======== Entries shown ========
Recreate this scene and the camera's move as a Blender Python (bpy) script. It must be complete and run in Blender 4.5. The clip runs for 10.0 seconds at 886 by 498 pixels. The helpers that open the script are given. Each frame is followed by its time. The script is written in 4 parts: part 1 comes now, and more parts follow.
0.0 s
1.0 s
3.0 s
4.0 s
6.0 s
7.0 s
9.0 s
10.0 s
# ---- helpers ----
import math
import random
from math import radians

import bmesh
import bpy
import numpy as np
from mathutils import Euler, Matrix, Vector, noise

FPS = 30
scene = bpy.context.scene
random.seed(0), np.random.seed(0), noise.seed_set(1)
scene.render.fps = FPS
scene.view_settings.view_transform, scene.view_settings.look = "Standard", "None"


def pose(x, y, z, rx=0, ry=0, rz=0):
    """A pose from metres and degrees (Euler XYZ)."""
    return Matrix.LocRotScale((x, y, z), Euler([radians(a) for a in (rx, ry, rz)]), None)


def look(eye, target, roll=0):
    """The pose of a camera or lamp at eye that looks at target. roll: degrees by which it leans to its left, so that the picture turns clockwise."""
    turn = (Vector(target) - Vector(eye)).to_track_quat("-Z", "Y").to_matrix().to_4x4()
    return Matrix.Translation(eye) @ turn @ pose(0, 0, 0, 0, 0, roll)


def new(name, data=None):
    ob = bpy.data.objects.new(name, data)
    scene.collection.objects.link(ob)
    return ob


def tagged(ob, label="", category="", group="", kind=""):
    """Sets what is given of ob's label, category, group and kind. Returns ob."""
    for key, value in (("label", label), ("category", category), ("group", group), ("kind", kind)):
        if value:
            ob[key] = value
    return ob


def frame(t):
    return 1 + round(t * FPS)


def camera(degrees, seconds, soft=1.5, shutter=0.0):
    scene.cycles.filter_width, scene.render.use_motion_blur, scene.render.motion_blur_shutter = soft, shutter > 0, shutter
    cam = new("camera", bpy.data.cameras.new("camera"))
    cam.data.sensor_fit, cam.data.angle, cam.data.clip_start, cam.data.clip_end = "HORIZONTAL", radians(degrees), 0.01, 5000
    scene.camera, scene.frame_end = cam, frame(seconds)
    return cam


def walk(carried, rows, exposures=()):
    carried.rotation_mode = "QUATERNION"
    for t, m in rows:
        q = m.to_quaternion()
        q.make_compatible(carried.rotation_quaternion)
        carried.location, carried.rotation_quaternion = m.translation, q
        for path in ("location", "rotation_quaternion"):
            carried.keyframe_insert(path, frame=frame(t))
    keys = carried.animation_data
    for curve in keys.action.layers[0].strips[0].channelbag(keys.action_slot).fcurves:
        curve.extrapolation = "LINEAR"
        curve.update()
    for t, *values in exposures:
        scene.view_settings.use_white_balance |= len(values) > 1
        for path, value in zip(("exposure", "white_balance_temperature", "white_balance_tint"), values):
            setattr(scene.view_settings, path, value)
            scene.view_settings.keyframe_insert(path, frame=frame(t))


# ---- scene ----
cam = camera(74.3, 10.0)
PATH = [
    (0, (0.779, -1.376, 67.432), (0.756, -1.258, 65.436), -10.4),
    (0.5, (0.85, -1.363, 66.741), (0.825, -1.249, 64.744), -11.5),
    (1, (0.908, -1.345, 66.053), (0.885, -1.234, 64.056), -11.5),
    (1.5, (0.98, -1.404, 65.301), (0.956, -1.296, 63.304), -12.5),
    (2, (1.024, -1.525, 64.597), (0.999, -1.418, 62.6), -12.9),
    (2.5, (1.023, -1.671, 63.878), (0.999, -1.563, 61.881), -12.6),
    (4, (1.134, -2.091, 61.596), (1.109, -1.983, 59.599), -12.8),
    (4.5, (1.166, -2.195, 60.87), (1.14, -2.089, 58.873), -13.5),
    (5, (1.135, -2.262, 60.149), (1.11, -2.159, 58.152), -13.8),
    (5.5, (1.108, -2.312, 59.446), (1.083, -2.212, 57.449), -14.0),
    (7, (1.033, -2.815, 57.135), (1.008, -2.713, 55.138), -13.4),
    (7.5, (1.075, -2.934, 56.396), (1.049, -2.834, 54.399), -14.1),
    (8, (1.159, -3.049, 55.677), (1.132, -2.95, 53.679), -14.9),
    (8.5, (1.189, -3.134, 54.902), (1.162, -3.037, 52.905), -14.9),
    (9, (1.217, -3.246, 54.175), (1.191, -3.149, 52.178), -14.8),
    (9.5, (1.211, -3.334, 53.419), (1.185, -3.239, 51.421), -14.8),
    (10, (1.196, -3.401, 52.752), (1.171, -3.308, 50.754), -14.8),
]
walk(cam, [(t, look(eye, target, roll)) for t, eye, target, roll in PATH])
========
======== Entries shown ========
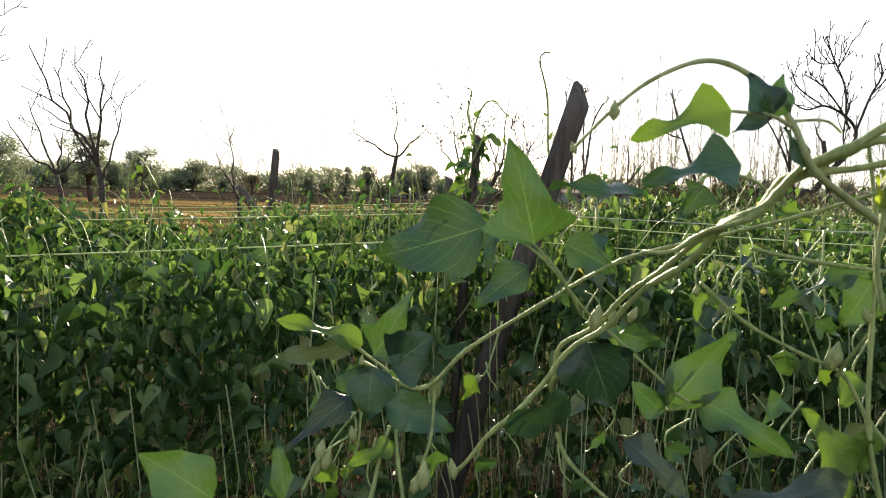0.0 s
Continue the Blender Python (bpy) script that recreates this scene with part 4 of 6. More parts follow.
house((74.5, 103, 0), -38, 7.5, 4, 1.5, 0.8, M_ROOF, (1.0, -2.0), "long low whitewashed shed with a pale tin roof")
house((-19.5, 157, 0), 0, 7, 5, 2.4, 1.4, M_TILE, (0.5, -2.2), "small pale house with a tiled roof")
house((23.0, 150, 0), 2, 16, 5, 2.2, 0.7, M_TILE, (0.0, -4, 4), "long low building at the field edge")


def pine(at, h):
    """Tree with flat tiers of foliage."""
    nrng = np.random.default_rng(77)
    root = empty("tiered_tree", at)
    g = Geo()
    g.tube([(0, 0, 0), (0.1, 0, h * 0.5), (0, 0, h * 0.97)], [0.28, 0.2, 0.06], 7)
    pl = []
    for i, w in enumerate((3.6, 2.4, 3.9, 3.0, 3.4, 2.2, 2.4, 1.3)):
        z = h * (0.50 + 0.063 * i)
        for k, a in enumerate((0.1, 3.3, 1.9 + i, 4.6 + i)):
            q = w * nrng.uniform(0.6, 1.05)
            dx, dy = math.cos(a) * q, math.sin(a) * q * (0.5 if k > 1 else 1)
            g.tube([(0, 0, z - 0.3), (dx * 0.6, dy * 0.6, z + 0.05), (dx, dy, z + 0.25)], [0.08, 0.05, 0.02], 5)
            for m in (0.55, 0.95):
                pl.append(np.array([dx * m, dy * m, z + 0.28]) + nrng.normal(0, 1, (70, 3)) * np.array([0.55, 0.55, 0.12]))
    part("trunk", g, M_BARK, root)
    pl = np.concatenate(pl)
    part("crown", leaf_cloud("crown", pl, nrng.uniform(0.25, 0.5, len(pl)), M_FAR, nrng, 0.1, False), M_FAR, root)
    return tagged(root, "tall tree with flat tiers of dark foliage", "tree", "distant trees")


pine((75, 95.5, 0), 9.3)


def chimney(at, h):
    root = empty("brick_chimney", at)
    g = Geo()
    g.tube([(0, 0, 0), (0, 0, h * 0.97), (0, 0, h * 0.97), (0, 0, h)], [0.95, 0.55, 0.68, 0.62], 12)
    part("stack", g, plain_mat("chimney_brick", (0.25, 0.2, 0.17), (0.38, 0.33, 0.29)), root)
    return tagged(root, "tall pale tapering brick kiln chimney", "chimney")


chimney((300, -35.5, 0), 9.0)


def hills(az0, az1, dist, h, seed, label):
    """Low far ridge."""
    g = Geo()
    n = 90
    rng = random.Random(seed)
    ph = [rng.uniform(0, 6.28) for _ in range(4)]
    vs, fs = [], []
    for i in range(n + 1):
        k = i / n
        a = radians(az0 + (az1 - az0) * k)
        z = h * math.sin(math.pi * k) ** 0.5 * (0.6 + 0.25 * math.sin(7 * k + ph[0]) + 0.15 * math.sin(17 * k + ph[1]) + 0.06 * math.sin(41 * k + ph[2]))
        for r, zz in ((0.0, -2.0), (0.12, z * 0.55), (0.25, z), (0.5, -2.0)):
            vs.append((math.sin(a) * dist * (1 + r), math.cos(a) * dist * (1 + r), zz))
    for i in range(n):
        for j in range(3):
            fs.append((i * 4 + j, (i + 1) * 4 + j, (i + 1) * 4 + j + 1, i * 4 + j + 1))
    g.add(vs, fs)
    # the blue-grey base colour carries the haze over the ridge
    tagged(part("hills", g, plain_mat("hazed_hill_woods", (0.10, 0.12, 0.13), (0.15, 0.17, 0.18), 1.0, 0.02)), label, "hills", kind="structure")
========
Start with the line that contains "Recreate this scene" and end with the line that contains "ob[key] = value"; give those lines again exactly, and no others.

Recreate this scene and the camera's move as a Blender Python (bpy) script. It must be complete and run in Blender 4.5. The clip runs for 10.0 seconds at 886 by 498 pixels. The helpers that open the script are given. Each frame is followed by its time. The script is written in 4 parts: part 1 comes now, and more parts follow.
0.0 s
1.0 s
3.0 s
4.0 s
6.0 s
7.0 s
9.0 s
10.0 s
# ---- helpers ----
import math
import random
from math import radians

import bmesh
import bpy
import numpy as np
from mathutils import Euler, Matrix, Vector, noise

FPS = 30
scene = bpy.context.scene
random.seed(0), np.random.seed(0), noise.seed_set(1)
scene.render.fps = FPS
scene.view_settings.view_transform, scene.view_settings.look = "Standard", "None"


def pose(x, y, z, rx=0, ry=0, rz=0):
    """A pose from metres and degrees (Euler XYZ)."""
    return Matrix.LocRotScale((x, y, z), Euler([radians(a) for a in (rx, ry, rz)]), None)


def look(eye, target, roll=0):
    """The pose of a camera or lamp at eye that looks at target. roll: degrees by which it leans to its left, so that the picture turns clockwise."""
    turn = (Vector(target) - Vector(eye)).to_track_quat("-Z", "Y").to_matrix().to_4x4()
    return Matrix.Translation(eye) @ turn @ pose(0, 0, 0, 0, 0, roll)


def new(name, data=None):
    ob = bpy.data.objects.new(name, data)
    scene.collection.objects.link(ob)
    return ob


def tagged(ob, label="", category="", group="", kind=""):
    """Sets what is given of ob's label, category, group and kind. Returns ob."""
    for key, value in (("label", label), ("category", category), ("group", group), ("kind", kind)):
        if value:
            ob[key] = value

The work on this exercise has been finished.